Frequently Asked Questions
What are the main benefits of installing nitrogen in my tires verses regular air?
Nitrogen tire inflation simplifies tire maintenance by providing a more consistent air pressure over a longer period of time. With a very high purity rate of nitrogen going into your tire, moisture is essentially absent. Without moisture, the expansion and contraction of the air pressure associated with hot and cold is minimized allowing your tire to run consistently at the prescribed pressures.
If nitrogen is installed in my tires do I still need to check the pressures?
Yes! Nitrogen will also leak out but it usually takes 4-5 times longer to lose one pound of nitrogen. With regular compressed air, the average tire will lose one pound per month which makes it important to check your air pressure frequently!
If I cannot find nitrogen, can I mix regular air with nitrogen?
Yes you can top off with regular air. However to maintain the full benefit of nitrogen, you will need to have the tire(s) purged and inflated with nitrogen at your earliest convenience.
Will using nitrogen add life to my tires?
In most cases yes! What typically happens is regular air slowly starts escaping at a rate of one pound per month. The tire slowly becomes underinflated causing excessive shoulder wear and higher operating temperatures due to the sidewall flexing more with each revolution. Nitrogen inflation slows that process because it will not permeate the liner of the tire as quickly.
How does using nitrogen save fuel?
It takes more energy to move a vehicle with underinflated tires. Try riding your bicycle with two thirds air pressure. Now air them to correct pressure and go for another ride!
Why should I rotate my tires?
No matter what you drive, whether its front wheel, 4 wheel, or rear wheel drive, the requirements of the tires are different depending where they are located. With that in mind, subjecting the tires to the same conditions for more than 5000-7000 miles typically starts irregular wear patterns that will shorten the life of the tire. Most manufacturer warranties require regular rotations to obtain the longest life and keep the warranty in place.
The only exclusions to tire rotations are vehicles with different or staggered tire sizes. This is usually found on performance vehicles to enhance handling characteristics.
What is the recommended 4 tire rotation pattern for my vehicle?
The Tire & Rim Association has identified three traditional rotation patterns covering most vehicles (equipped with non-directional tires and wheels which are the same size and offset). The first being the "Rearward Cross" for rear wheel drive vehicles (Figure A); the second being the "Forward Cross" for front wheel drive vehicles (Figure C); and the third is the "X-Pattern" for all wheel or 4 wheel drive vehicles (Figure B). The X-Pattern can be used as an alternative to A or C.
Today’s performance tire and wheel trends have provided the need for two additional tire rotation patterns.
- The "Front-to-Rear" (Figure D) pattern may be used for vehicles equipped with the same size directional wheels and/or directional tires.

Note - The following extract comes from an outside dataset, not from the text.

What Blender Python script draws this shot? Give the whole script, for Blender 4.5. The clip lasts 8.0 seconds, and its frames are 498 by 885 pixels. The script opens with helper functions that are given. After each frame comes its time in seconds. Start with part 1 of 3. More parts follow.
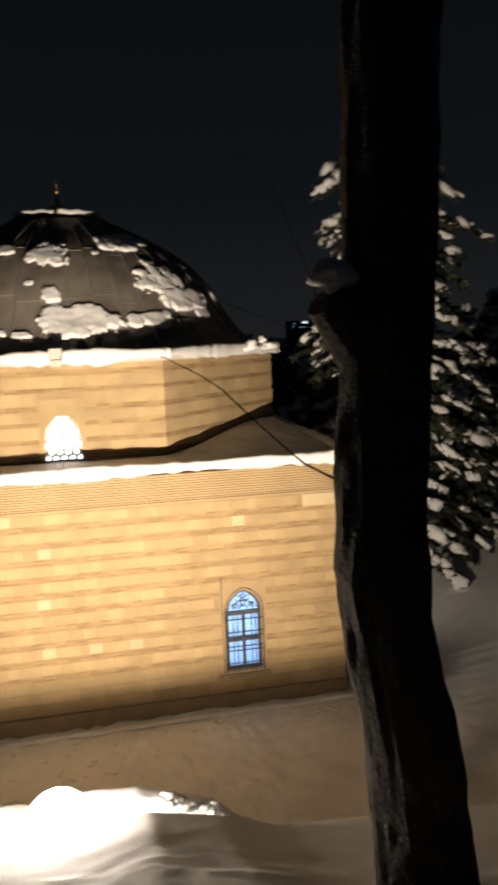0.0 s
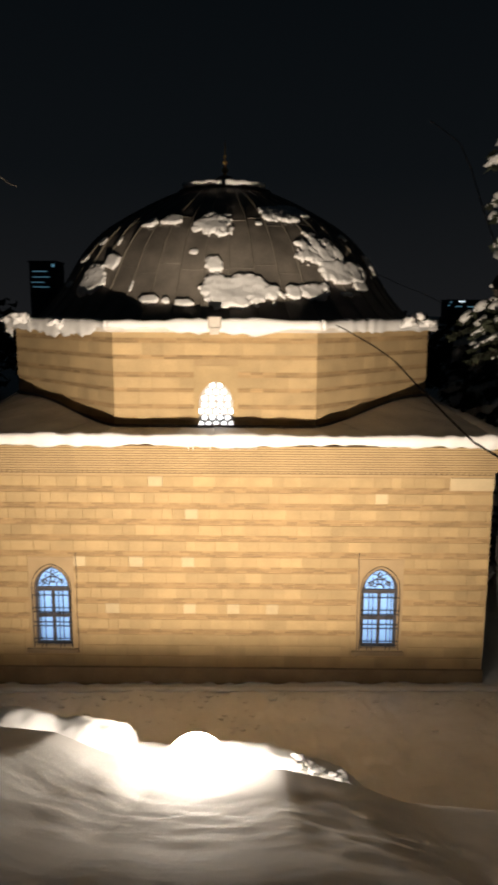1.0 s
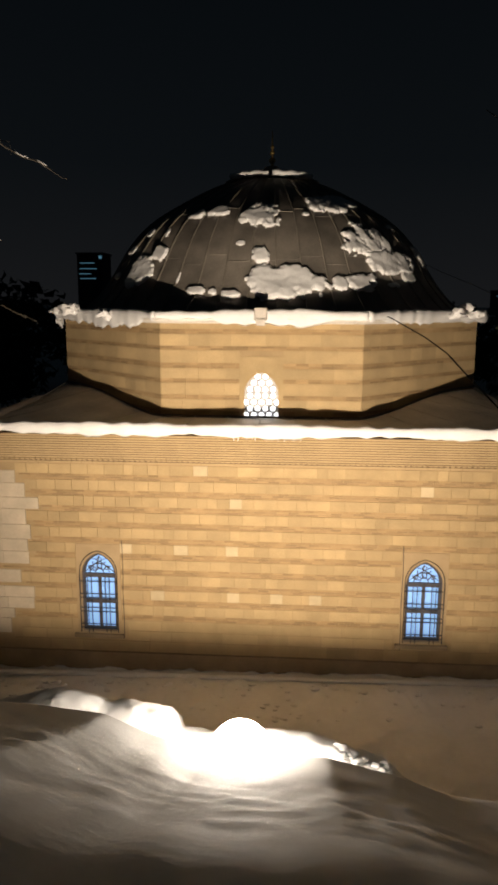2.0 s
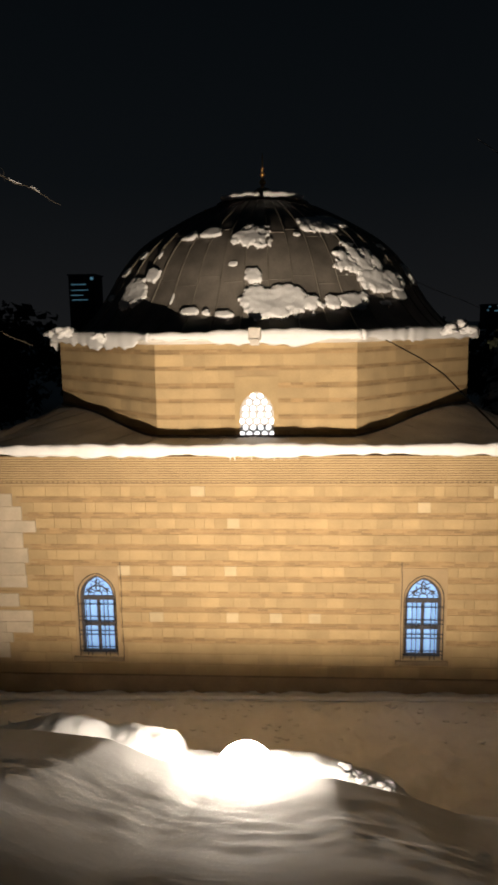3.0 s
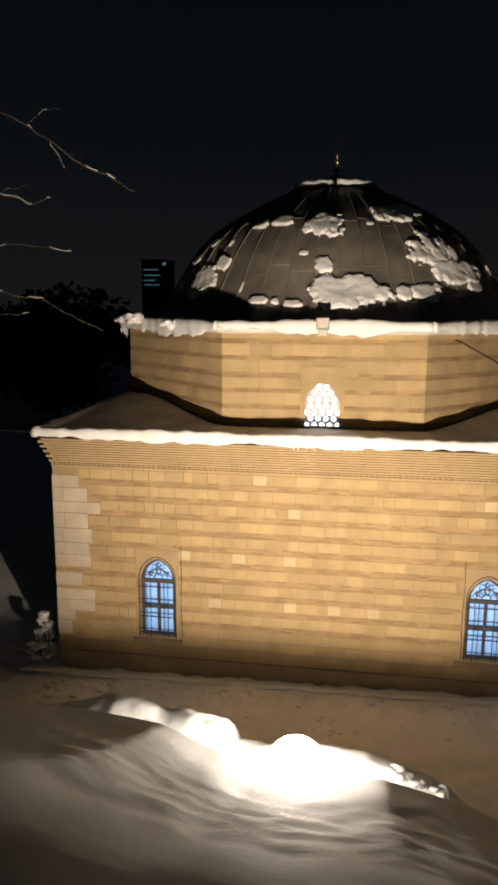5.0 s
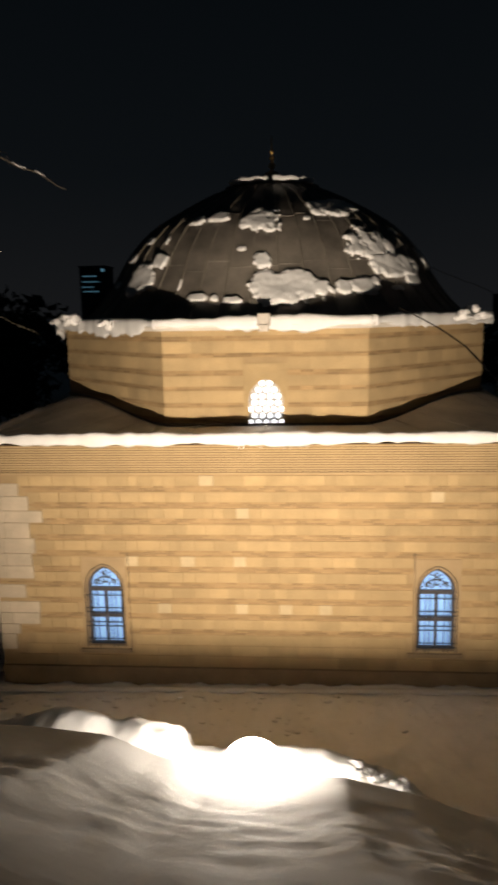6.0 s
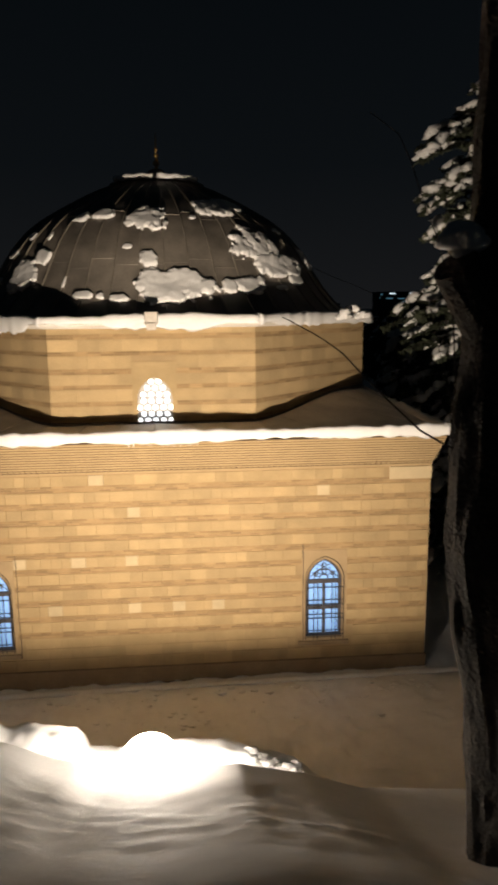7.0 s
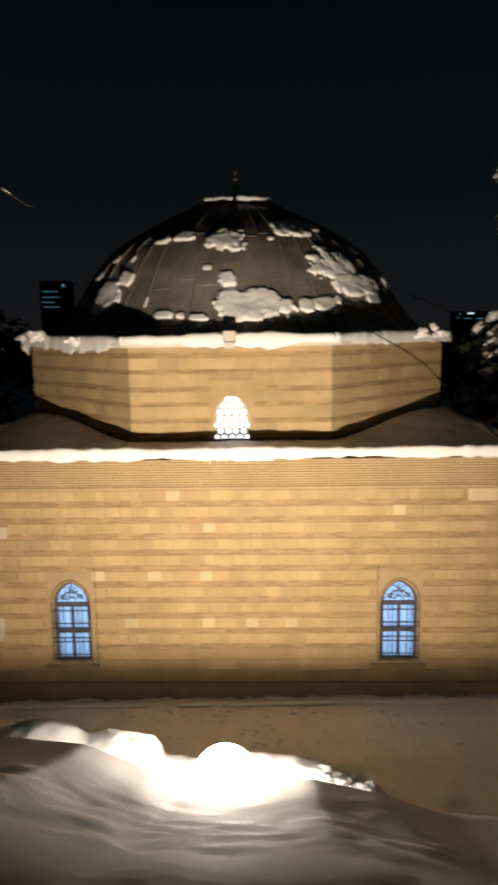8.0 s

- A "Side-to-Side" (Figure E) pattern may be used for vehicles equipped with different sized non-directional tires and wheels on the front axle compared to the rear axle.
If the last two rotation patterns do not provide even wear, dismounting, mounting and rebalancing will be necessary to rotate the tires.
Vehicles that use different sized directional wheels and tires, and/or wheels with different front and rear offsets with directional tires will require dismounting, mounting and rebalancing to rotate tires.
If I only need 2 new tires, where do I put them?
When all four tires are the same size, new tires are recommended to be placed on the rear. Please watch this video to better explain why this is so important.
My car steering wheel shakes when I apply the brakes. Do I need my tires balanced?
Most likely you have a brake rotor that is out of round. Further inspection and test drive are necessary to determine the source.
I have developed a loud roar in my car. Do I have a bad tire?
Roaring sounds usually but not always come from irregular tire wear patterns or wheel bearings with excessive wear. A proper test drive with noise isolating equipment will help us properly determine the source.